Blake's head tilted in acknowledgment.
"Not exactly. Children are special cases. Their developing brains, their malleable consciousness—these qualities make them perfect… receptacles."
Bile rose in my throat.
"Rather than transferring their consciousness out, we use them as hosts for multiple adult consciousness fragments. A single child can accommodate fragments from three to five adults—selected memories, skills, knowledge. Their original consciousness isn't removed but suppressed, diluted beneath the imported material. That's why they appear so vacant."
"The nurse's 'treatments' are adjustment sessions. She implants new fragments or recalibrates existing ones to maintain optimal balance. That's why they return slightly different each time—the equilibrium has shifted."

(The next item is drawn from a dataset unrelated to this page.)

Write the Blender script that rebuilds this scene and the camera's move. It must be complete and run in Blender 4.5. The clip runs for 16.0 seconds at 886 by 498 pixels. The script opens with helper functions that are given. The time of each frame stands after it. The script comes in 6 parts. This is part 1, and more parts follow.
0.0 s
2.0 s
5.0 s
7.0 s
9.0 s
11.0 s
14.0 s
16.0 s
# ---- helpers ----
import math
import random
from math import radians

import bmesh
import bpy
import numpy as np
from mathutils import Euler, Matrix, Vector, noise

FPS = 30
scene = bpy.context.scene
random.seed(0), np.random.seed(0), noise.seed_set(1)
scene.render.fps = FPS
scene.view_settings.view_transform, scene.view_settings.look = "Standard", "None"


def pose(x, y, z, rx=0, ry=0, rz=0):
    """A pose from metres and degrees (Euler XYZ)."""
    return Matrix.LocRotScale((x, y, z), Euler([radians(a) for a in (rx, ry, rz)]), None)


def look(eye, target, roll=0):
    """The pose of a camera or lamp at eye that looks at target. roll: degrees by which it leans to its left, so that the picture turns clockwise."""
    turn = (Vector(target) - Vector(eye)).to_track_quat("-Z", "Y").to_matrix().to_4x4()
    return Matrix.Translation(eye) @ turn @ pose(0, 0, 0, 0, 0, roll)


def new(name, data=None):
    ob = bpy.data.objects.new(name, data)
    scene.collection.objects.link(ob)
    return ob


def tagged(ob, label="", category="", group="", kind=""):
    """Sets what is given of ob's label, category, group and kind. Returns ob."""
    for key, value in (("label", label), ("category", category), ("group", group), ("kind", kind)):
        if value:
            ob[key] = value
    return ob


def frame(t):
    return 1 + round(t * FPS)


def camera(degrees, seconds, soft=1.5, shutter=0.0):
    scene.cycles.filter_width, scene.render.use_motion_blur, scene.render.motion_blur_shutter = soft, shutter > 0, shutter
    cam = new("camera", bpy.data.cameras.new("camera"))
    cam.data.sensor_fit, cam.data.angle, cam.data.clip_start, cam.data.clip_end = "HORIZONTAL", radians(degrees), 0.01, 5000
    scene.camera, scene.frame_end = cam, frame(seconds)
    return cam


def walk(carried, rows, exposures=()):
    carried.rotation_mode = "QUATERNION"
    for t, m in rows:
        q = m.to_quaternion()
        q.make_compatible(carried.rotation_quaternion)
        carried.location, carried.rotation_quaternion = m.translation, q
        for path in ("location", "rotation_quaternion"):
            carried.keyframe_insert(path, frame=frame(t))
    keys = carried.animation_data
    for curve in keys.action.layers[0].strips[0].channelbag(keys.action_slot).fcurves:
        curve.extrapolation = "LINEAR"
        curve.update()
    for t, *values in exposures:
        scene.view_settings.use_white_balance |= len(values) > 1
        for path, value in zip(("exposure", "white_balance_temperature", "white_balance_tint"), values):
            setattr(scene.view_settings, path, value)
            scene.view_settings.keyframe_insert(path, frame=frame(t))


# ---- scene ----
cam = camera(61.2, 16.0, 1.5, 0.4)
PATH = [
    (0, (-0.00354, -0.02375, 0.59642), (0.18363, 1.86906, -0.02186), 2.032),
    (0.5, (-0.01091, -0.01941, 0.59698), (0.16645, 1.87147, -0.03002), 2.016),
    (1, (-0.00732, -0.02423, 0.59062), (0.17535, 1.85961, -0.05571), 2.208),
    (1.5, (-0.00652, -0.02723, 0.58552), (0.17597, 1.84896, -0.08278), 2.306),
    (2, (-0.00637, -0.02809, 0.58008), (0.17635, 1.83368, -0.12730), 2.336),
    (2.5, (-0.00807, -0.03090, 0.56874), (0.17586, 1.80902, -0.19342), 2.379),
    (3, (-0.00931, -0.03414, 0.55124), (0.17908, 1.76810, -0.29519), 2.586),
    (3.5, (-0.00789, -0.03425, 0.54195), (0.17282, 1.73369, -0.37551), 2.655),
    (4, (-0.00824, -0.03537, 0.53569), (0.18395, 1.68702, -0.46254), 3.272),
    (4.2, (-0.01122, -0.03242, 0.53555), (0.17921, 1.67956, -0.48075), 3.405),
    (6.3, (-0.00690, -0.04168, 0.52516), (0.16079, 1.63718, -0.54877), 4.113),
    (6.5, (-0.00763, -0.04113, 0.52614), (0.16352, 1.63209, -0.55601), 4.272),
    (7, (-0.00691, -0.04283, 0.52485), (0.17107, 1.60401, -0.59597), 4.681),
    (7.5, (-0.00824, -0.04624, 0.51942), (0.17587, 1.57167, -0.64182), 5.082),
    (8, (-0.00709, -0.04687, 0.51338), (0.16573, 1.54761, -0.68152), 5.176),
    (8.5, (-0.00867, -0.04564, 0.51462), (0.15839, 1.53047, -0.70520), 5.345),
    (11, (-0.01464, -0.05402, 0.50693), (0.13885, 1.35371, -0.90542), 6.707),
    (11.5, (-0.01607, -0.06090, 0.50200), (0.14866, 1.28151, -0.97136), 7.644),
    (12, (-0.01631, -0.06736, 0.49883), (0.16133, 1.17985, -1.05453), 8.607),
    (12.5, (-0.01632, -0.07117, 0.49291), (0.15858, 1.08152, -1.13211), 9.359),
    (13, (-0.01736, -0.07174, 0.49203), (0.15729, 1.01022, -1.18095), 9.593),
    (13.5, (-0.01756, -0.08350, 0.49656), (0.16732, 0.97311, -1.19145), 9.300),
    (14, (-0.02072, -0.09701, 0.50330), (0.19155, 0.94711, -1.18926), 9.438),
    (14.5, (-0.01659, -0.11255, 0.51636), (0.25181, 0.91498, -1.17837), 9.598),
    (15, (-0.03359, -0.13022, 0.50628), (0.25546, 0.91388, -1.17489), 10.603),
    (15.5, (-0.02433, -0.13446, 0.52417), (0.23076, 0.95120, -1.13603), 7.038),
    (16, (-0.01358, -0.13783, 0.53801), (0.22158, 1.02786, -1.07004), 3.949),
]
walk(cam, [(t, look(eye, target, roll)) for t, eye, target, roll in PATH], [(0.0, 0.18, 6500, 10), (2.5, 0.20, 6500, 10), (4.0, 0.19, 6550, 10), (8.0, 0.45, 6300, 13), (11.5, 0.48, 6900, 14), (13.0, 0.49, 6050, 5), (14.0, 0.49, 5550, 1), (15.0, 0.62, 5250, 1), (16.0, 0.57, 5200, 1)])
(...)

I recalled Susan's eyes speaking with adult desperation, Johnny's blood-stained lips.
"Where do these consciousness fragments come from?" I asked, though I already feared the answer.
Blake's smile widened, revealing teeth too perfect to be natural.

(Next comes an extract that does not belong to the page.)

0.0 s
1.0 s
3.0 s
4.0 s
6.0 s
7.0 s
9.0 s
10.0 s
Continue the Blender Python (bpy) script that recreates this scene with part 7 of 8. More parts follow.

"From the substitute teachers, naturally. Your forty-six predecessors have been processed, fragmented, and distributed throughout our little collection. Nothing wasted."
"But how did I know their names?" I demanded. "No one told me Susan's name, yet I knew it immediately."
Blake nodded appreciatively, like a professor whose student has asked a particularly insightful question.
"A fascinating side effect of the system. Proximity to the children creates a resonance between your intact consciousness and the fragments stored within them. You're not receiving complete memories but information echoes. The children's original identities leak through, allowing you to 'know' things you've never been told."
"This is precisely why the rules exist—to regulate this resonance. Without such safeguards, you'd be flooded with fragmentary memories and perceptions from dozens of different consciousnesses. Most minds shatter under such pressure."
"Each teacher yields between fifty and eighty viable fragments, which we distribute optimally among the children. This preserves valuable knowledge and experience while maintaining our living archive system."
The horrific elegance of the system was becoming clear.
"So the children are essentially… organic hard drives?"
"A crude but not inaccurate analogy," Blake conceded. "Though they're far more sophisticated than mere storage devices. The fragments remain active—thinking, feeling, remembering—just trapped in shared vessels they cannot control."
"This is true immortality—not preserving decaying flesh but consciousness itself. These children can survive for centuries with proper maintenance, and the fragments within them will persist indefinitely, experiencing a form of eternal life."
Nausea washed over me in waves. "And that's… that's what awaits me?"
Blake inclined his head slightly.
"Naturally. Your consciousness will be fragmented and distributed throughout our collection. Your memories, knowledge, experiences—all preserved indefinitely. In a very real sense, you'll achieve immortality few humans ever experience."
"That's not immortality!" I shouted, finding my courage. "It's enslavement! Torture!"
"For the individual fragments, perhaps," Blake replied with clinical detachment. "But for the collective system, it represents evolution—a new form of existence transcending the limitations of individual identity and mortality."
He turned toward the bank of monitors, his silhouette stark against their glow.
"Each teacher has contributed to this grand design. Their consciousness fragments continue to exist, to learn, to evolve within our system. Isn't that a more meaningful eternity than rotting in the ground?"